Poster
The Noisy Laplacian: a Threshold Phenomenon for Non-Linear Dimension Reduction
Alex Kokot · Octavian-Vlad Murad · Marina Meila
East Exhibition Hall A-B #E-1200
Dimension reduction is the task of reducing the complexity of data while maintaining the integrity of essential information. Diffusion Maps is representative of one approach to this problem, where geometric information of a dataset is captured by an embedding related to a fundamental differential operator. The typical setting for these studies is for manifold valued data, data with a low-dimensional latent structure. It has been shown that this structure is essentially preserved by this procedure. In practice, even data with low-dimensional structure likely has some level of noise, and in this work we show what recovery is possible in this setting. Our key result is that, up to a noise dependent threshold, intrinsic manifold information can be approximated up to a small error using methods like Diffusion Maps.
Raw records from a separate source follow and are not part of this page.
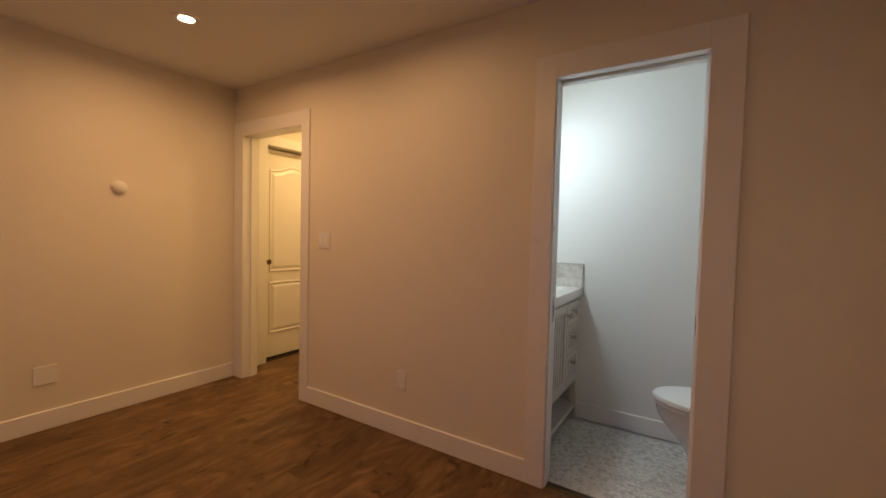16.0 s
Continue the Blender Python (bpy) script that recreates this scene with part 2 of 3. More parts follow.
def thing(name, at, label, category, group="", kind=""):
    ob = new(name)
    ob.empty_display_size = 0.05
    ob.matrix_basis = pose(*at)
    return tagged(ob, label, category, group, kind)


def structure(name, bm, material, label, category="wall"):
    return tagged(mesh_ob(name, bm, material), label, category, kind="structure")


B = bmesh.new

# ---- large structure ----
H = 2.424
XE, YS = 3.935, -2.82
BX0, BX1, BY0, BY1 = -0.027, 1.775, -3.73, -2.937
D0, D1 = 0.581, 1.192          # bathroom opening
E0, E1 = 3.067, 3.804          # bedroom entry
DH = 2.03
R0, R1, RZ0, RZ1 = 0.862, 3.076, 0.745, 2.033   # window recess
W0, W1, WZ0, WZ1 = 1.135, 2.815, 0.775, 1.985   # window opening
C0, C1 = -0.83, -0.21          # closet opening

bm = B()
box(bm, -0.2, R0, 0, 0.31, 0, H)
box(bm, R1, XE + 0.115, 0, 0.31, 0, H)
box(bm, R0, R1, 0, 0.31, 0, RZ0)
box(bm, R0, R1, 0, 0.31, RZ1, H)
box(bm, -0.2, W0, 0.31, 0.42, 0, H)
box(bm, W1, XE + 0.115, 0.31, 0.42, 0, H)
box(bm, W0, W1, 0.31, 0.42, 0, WZ0)
box(bm, W0, W1, 0.31, 0.42, WZ1, H)
structure("wall_north", bm, M_WALL, "cream painted wall with a deep window recess")
bm = B()
box(bm, -0.2, 0, YS, 0, 0, H)
structure("wall_west", bm, M_WALL, "plain cream painted bedroom wall with outlets")
bm = B()
for x0, x1, z0 in ((-0.2, D0 - 0.018, 0), (D1 + 0.018, E0 - 0.018, 0), (E1 + 0.018, XE + 0.24, 0), (D0 - 0.018, D1 + 0.018, DH + 0.018), (E0 - 0.018, E1 + 0.018, DH + 0.018)):
    if x0 == D1 + 0.018:
        box(bm, x0, x1, YS - 0.0365, YS, z0, H)
        box(bm, x0, x1, BY1, BY1 + 0.031, z0, H)
        box(bm, 1.95, x1, BY1 + 0.031, YS - 0.0365, z0, H)
    else:
        box(bm, x0, x1, BY1, YS, z0, H)
structure("wall_south", bm, M_WALL, "cream wall with bathroom and entry openings")
bm = B()
box(bm, XE, XE + 0.115, YS, C0, 0, H)
box(bm, XE, XE + 0.115, C1, 0, 0, H)
box(bm, XE, XE + 0.115, C0, C1, 2.06, H)
structure("wall_east", bm, M_WALL, "cream wall with a closet opening")
bm = B()
box(bm, 4.65, 4.75, -1.4, 0.1, 0, H)
box(bm, 4.05, 4.65, -1.4, -1.3, 0, H)
box(bm, 4.05, 4.65, 0.0, 0.1, 0, H)
structure("closet_wall", bm, M_WALL, "plain painted walls inside the closet")
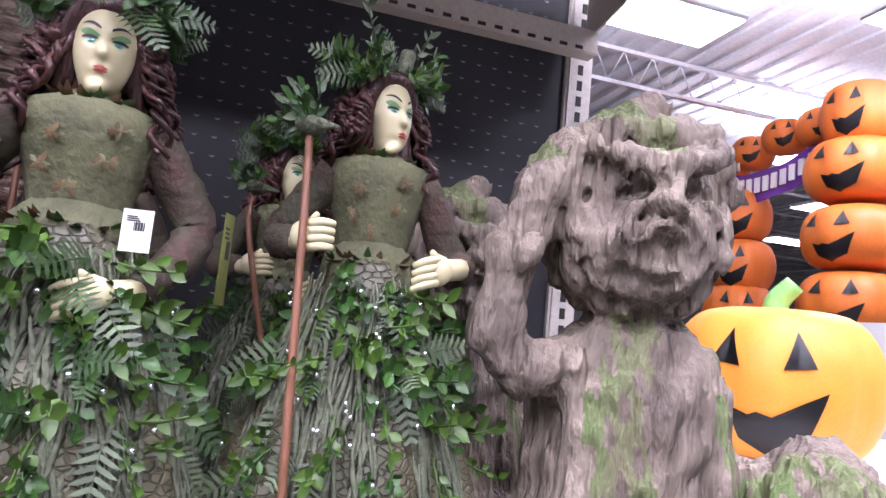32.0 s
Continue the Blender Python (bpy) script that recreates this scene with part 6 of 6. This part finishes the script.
# A bark hand hung by a cord
def bark_hand():
    bm = bmesh.new()

    def f(p):
        d = rod(p, (0.0, 0, 0.0), (-0.006, 0, -0.14), 0.046, 0.034)
        d = np.maximum(d, p[2])
        d = blend(d, hump(p, (-0.016, 0, -0.19), (0.058, 0.032, 0.05)), 0.02)
        for pts in (((-0.045, 0, -0.22), (-0.06, -0.01, -0.275), (-0.052, -0.012, -0.33)), ((-0.01, 0, -0.23), (0.0, -0.008, -0.30), (0.012, -0.004, -0.355)), ((0.02, 0, -0.22), (0.028, -0.006, -0.27), (0.030, 0, -0.315)), ((-0.06, 0, -0.18), (-0.085, -0.01, -0.235), (-0.08, -0.01, -0.275))):
            d = blend(d, rod(p, pts[0], pts[1], 0.017, 0.014), 0.005)
            d = blend(d, hump(p, pts[1], (0.019, 0.019, 0.017)), 0.004)
            d = blend(d, rod(p, pts[1], pts[2], 0.014, 0.007), 0.003)
        ring = np.sin(p[2] * 420 + 2.2 * rough(p, 0.05, 52, 1))
        return d + 0.0030 * ring + 0.003 * rough(p, 0.02, 51, 2)

    nets(bm, f, (-0.12, -0.065, -0.38), (0.075, 0.065, 0.012), 84)
    return bm


hd = single("bark_hand", bark_hand(), COPPERBARK, "coppery ridged bark hand hanging fingers down by a cord", "decoration", m=pose(1.735, 0.458, 1.945, 0, 4, 0) @ Matrix.Diagonal((0.95, 0.95, 0.97, 1)))
bm = bmesh.new()
for s in (-1, 1):
    tube(bm, [(1.735 + s * 0.012, 0.458, 1.94), (1.724 + s * 0.004, 0.475, 2.04), (1.717, 0.492, 2.106)], 0.0016, 5, 10)
single("cord", bm, STAFF, "brown cord that holds the bark hand", "cord")
bm = bmesh.new()
tube(bm, [(1.716, BACK, 2.102), (1.716, 0.49, 2.102), (1.731, 0.29, 2.128), (1.734, 0.276, 2.150)], 0.0026, 7, 16)
single("peg_hook", bm, BLACKPLASTIC, "thin dark hook on the cross bar", "hook", "display hooks")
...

However, beyond this point, any larger embedding will capture mostly extraneous information due to the noise structure. We make this precise by leveraging a particular decomposition of noisy manifold data, the Sasaki metric, and we show that it allows for a neat disentanglement of noise and manifold components. These results can be related to real data by a perturbation argument.This culminates in a new perspective on why spectral embeddings such as Diffusion Maps are effective. While previous work emphasizes that recovery of manifold geometry is possible for truly low-dimensional data, we show that for very high dimensional data contaminated by noise, low-dimensional structure can still be revealed by these procedures. In this sense, the data is being implicitly denoised, providing valuable insight on its underlying structure. We observe a similar behavior for LTSA and VAEs, indicating a generality to this phenomenon.